This tax season has been full of scams, and as the April 18 filing deadline is approaching in just a few weeks, the Internal Revenue Service (IRS) is rounding up 12 of the worst ones, known as the “Dirty Dozen.”
One such scam that taxpayers should be aware of involves identity theft. The IRS is warning taxpayers to be mindful of any offers they receive to help them set up online accounts for the government website; these are almost always scammers trying to steal personal information.
“Scammers are coming up with new ways all the time to try to steal information from taxpayers,” said Danny Werfel, IRS commissioner. “An online account at IRS.gov can help taxpayers view important details about their tax situation. But scammers are trying to convince people they need help setting up an account.

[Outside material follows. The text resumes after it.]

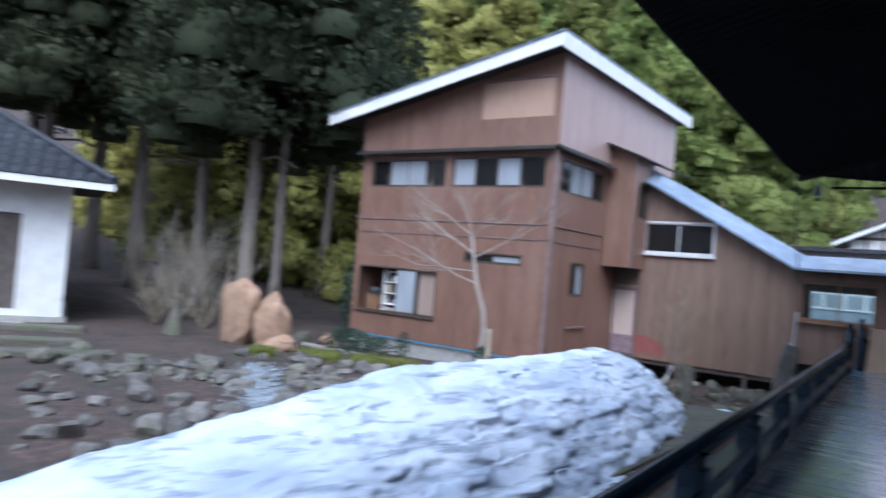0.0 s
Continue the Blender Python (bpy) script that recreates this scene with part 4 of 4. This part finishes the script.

“In reality, no help is needed. This is just a scam to obtain valuable and sensitive tax information that scammers will use to try stealing a refund,” he continued. “People should be wary and avoid sharing sensitive personal data over the phone, email, or social media to avoid getting caught up in these scams.”
Following the same script
As Werfel explained, these scams typically follow the same kind of script. Taxpayers will often see third-party ads, or be contacted directly by a third party – online, over the phone, or through email -- with the goal of “helping” them create an online account on the IRS website.
For anyone setting up one of these accounts, personal information is necessary: Social Security numbers, email addresses, photo IDs, etc. Once a taxpayer accepts “assistance” from the scammer, the scammer then gets access to all of this personal information. It’s not uncommon in these situations for scammers to sell taxpayers’ personal data to other scammers.
This is a risk for a few reasons. The scammers can use your personal information to steal your tax refund or steal your identity to open credit cards or apply for loans.
However, the IRS wants taxpayers to know that creating these online accounts doesn’t require any assistance. The website will automatically direct users to complete the process step-by-step, and taxpayers have all of their own personal data to complete the required fields.
While there has been no shortage of scams this tax season, the IRS is encouraging taxpayers to report any encounters they experience with scammers.
Phishing activity can be reported to email@example.com, or to the Treasury Inspector General for Tax Administration at 1-800-366-4844.
Taxpayers can also complete Form 14242 (Report Suspected Abusive Tax Promotions or Preparers) and mail it to the Internal Revenue Service Lead Distribution Center, Stop MS 5040, 24000 Avila Road, Laguna Niguel, California, 92677.